GIVEN RECORDS:
────────────────────────────────────────

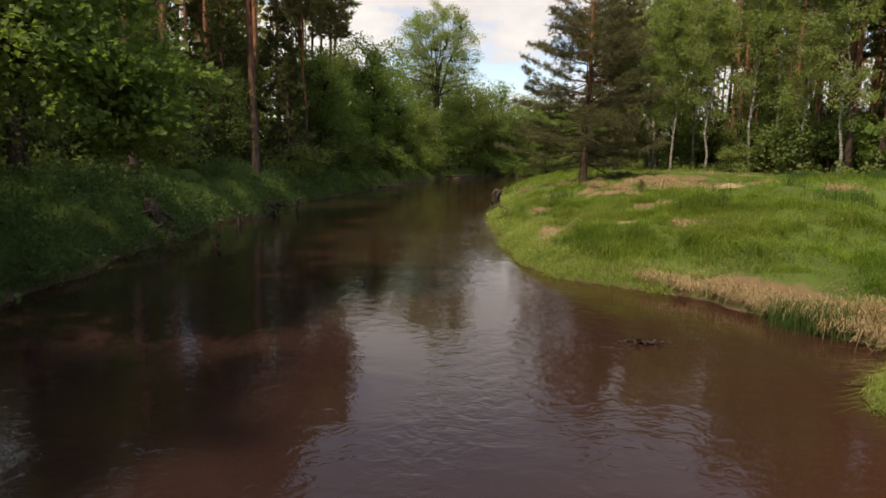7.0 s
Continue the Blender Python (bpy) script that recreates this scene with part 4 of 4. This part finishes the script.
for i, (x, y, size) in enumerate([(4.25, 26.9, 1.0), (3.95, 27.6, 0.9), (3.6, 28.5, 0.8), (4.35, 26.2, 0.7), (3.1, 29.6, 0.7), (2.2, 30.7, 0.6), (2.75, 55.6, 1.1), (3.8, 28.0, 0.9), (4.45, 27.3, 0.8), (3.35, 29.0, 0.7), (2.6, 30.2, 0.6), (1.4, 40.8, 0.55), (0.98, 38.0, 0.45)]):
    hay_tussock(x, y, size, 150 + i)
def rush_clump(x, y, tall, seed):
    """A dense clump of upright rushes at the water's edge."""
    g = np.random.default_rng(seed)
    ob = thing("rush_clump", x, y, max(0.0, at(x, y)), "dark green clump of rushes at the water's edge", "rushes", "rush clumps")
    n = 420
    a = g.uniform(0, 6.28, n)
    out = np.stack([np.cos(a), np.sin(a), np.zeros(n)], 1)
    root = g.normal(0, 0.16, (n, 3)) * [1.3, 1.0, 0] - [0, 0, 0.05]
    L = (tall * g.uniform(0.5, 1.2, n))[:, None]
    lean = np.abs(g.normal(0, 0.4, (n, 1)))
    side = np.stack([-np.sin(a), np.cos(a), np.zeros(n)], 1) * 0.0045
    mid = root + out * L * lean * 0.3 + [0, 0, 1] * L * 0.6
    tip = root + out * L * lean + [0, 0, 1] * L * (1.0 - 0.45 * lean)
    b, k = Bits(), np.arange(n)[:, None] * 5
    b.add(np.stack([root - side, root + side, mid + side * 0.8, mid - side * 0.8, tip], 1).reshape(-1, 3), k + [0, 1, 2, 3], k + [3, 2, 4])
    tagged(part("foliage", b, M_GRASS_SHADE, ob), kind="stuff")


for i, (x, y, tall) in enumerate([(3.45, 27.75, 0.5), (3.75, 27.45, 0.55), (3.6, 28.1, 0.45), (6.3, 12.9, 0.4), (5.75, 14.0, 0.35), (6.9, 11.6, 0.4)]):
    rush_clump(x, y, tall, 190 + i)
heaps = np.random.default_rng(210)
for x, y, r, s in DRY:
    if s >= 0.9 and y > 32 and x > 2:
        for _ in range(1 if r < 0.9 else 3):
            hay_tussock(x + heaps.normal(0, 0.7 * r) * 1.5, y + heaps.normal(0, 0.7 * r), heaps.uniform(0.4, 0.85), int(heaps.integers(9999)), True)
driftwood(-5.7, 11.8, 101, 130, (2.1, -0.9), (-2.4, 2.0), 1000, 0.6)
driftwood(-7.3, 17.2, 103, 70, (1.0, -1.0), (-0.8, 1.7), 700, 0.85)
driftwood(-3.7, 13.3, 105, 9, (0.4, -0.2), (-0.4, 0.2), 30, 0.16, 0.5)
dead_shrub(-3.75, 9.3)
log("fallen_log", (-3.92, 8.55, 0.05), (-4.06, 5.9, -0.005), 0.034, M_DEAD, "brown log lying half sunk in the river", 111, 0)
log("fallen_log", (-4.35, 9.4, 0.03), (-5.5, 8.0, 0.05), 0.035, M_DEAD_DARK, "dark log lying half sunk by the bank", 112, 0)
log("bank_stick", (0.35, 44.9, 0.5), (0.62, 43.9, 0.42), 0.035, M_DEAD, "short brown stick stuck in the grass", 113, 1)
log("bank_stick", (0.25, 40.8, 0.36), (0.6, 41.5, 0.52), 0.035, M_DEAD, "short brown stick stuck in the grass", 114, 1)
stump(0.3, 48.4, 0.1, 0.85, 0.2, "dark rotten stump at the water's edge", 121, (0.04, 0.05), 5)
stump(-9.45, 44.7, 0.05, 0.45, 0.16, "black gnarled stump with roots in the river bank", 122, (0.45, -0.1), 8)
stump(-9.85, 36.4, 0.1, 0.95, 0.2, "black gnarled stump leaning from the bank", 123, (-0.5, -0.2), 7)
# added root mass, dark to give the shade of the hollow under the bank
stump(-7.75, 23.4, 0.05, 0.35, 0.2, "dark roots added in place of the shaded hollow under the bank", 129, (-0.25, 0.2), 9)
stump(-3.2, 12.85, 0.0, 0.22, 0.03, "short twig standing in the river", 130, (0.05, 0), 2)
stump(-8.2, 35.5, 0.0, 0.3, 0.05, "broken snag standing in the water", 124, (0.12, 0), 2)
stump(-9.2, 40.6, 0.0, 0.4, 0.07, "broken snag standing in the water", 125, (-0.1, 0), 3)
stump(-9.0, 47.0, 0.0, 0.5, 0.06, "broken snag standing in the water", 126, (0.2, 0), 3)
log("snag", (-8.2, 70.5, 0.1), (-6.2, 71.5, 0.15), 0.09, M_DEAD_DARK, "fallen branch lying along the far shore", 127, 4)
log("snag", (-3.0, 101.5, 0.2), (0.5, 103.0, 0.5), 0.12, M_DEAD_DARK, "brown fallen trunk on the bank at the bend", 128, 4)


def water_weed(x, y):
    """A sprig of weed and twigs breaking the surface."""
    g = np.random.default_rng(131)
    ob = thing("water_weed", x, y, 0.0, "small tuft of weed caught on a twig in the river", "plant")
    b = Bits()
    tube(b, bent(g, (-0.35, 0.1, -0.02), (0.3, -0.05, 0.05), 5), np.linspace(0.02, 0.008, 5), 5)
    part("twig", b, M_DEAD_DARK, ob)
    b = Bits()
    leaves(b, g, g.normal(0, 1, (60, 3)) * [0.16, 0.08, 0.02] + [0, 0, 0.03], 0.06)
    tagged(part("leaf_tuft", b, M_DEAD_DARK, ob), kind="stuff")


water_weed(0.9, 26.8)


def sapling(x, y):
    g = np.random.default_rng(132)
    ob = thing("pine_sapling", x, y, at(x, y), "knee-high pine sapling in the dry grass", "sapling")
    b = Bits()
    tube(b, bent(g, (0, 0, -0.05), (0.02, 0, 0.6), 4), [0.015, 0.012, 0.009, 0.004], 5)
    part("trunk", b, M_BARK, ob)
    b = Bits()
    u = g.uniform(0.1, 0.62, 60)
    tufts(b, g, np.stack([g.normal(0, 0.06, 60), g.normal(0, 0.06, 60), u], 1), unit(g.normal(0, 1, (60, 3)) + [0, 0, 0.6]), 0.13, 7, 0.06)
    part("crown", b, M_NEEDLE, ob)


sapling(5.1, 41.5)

────────────────────────────────────────

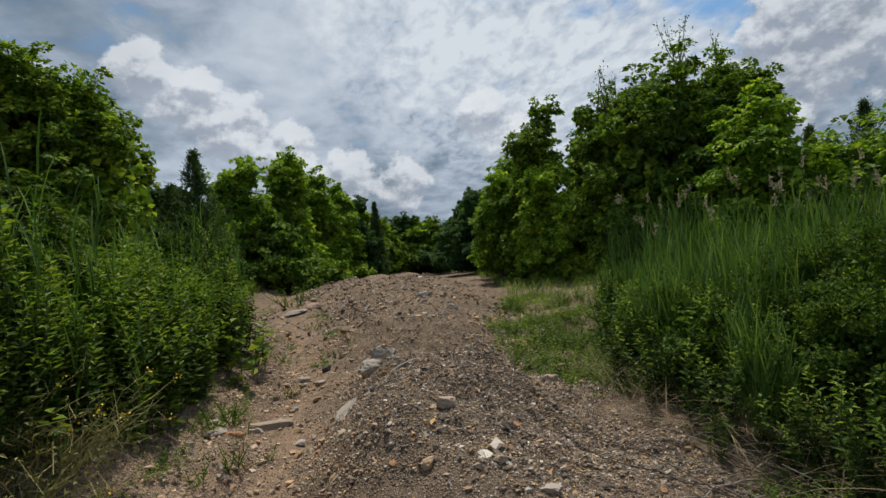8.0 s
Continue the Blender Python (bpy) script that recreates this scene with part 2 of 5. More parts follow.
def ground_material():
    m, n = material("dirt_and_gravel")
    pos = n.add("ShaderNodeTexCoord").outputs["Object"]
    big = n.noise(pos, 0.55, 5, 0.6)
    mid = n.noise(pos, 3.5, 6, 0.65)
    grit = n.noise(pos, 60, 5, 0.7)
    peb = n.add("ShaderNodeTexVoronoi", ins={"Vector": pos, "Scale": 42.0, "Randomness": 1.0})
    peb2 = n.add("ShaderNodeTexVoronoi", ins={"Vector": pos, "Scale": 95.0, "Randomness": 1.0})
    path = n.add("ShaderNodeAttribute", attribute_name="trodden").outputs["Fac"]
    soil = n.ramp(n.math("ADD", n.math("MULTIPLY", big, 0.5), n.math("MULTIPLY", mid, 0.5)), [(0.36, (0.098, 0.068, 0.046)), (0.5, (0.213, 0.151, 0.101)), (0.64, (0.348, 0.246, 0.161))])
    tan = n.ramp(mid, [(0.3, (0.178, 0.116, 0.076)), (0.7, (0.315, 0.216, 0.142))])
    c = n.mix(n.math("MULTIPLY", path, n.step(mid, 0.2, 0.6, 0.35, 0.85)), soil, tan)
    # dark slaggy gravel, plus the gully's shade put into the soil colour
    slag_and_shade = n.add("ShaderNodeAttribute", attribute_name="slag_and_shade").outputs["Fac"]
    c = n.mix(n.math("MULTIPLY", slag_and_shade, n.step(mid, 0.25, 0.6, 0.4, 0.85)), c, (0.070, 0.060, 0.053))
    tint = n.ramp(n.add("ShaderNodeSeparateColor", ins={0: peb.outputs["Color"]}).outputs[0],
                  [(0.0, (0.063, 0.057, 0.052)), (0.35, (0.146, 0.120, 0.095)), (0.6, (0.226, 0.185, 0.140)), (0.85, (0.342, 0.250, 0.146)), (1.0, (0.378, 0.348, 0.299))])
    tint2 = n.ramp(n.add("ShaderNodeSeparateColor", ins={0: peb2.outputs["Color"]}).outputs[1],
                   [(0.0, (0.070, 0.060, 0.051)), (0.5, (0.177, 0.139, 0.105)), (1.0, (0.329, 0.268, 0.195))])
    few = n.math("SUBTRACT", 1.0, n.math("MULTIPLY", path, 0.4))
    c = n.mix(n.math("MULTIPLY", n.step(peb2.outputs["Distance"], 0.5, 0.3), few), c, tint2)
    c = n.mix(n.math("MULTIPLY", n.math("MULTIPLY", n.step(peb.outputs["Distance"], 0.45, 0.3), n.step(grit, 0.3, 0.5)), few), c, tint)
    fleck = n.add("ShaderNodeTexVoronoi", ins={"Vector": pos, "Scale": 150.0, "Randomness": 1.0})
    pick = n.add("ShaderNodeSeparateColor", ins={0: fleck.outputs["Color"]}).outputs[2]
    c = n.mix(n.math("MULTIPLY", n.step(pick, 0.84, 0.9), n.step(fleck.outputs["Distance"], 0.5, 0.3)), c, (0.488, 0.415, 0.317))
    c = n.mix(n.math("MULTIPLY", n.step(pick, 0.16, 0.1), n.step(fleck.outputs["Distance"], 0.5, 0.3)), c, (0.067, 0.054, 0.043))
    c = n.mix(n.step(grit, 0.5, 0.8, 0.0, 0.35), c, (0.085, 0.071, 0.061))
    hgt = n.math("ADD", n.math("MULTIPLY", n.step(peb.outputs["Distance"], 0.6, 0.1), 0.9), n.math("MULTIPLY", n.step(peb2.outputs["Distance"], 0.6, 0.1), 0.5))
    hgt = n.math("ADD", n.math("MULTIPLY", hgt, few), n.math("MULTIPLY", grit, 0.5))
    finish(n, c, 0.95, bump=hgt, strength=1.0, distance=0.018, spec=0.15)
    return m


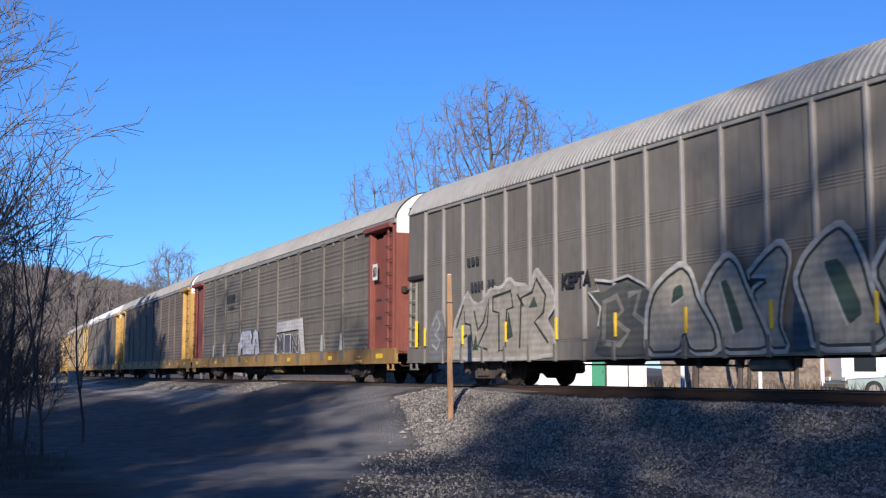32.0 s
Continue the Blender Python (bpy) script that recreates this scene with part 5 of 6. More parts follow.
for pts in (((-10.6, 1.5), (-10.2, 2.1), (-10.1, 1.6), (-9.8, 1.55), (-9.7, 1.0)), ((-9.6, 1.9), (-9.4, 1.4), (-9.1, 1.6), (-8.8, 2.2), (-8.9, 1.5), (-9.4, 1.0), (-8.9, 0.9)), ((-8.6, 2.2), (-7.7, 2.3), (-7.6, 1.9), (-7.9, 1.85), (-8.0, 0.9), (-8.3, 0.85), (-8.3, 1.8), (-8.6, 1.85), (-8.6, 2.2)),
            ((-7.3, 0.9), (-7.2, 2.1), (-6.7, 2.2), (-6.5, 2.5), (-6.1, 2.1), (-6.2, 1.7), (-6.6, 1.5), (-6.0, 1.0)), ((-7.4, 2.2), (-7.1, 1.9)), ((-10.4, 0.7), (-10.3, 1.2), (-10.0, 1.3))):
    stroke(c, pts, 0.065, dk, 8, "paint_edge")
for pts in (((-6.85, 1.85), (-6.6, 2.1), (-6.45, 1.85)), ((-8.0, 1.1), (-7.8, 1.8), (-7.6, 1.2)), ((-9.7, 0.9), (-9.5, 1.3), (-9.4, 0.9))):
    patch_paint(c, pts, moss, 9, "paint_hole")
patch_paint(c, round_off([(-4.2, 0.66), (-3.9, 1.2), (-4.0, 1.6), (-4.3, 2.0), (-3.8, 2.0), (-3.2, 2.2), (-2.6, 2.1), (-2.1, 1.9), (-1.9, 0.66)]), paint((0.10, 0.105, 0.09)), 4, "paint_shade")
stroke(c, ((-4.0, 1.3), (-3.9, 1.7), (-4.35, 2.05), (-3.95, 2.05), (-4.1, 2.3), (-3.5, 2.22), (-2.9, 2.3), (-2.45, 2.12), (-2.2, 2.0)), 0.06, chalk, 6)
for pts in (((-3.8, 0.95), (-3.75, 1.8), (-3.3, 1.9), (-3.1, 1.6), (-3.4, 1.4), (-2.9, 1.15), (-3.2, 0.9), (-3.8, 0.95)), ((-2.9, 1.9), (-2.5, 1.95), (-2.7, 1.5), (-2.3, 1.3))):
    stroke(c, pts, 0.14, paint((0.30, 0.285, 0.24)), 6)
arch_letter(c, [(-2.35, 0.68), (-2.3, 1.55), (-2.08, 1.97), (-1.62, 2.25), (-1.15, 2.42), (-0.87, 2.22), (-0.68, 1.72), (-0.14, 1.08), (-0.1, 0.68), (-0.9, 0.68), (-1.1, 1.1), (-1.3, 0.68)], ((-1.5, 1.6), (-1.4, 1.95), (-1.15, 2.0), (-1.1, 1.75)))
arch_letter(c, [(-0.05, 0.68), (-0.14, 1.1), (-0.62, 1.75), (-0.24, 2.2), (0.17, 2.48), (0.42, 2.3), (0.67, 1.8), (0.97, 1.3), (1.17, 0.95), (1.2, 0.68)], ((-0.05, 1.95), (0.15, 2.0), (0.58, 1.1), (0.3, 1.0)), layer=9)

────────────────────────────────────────

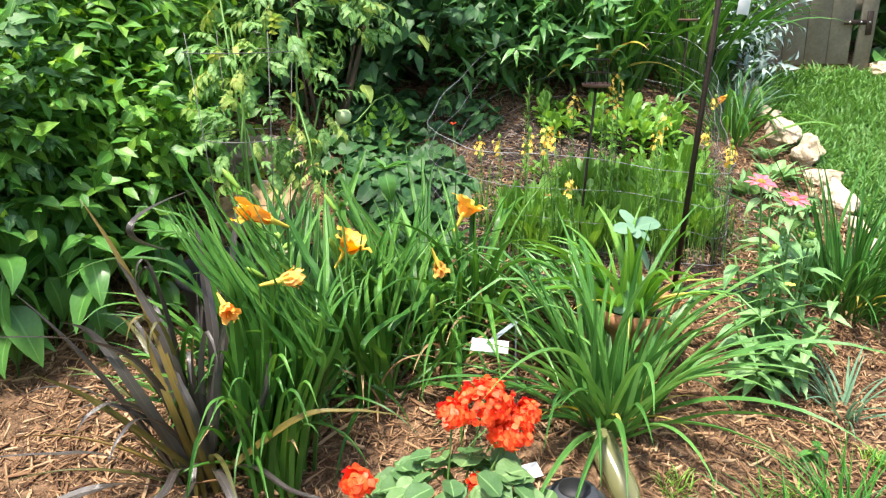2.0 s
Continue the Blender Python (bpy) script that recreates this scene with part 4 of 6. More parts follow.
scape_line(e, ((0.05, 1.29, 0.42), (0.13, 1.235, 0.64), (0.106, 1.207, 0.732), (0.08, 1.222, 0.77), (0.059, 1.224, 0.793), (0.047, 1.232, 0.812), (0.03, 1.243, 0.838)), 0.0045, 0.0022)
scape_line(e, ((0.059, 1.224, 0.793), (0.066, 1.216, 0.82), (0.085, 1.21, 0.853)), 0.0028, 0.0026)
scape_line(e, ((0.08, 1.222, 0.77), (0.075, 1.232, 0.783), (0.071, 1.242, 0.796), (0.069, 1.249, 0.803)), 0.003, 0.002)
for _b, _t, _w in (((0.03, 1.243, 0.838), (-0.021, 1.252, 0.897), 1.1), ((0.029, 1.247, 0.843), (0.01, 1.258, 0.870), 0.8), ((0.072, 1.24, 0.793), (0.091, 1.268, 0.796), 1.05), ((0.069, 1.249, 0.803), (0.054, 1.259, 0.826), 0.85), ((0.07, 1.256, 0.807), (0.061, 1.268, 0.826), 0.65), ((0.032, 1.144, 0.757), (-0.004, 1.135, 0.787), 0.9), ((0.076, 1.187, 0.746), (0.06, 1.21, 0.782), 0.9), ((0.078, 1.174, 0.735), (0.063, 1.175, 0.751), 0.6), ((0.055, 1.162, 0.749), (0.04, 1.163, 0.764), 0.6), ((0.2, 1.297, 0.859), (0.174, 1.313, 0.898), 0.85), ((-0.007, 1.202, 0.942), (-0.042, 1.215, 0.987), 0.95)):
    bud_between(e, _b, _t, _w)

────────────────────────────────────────

GIVEN PROBLEM:
Among the lines of the material, find those that hold the word "script" and copy them.

WRITTEN RESPONSE:
Continue the Blender Python (bpy) script that recreates this scene with part 4 of 4. This part finishes the script.
Continue the Blender Python (bpy) script that recreates this scene with part 2 of 5. More parts follow.
Continue the Blender Python (bpy) script that recreates this scene with part 5 of 6. More parts follow.
Continue the Blender Python (bpy) script that recreates this scene with part 4 of 6. More parts follow.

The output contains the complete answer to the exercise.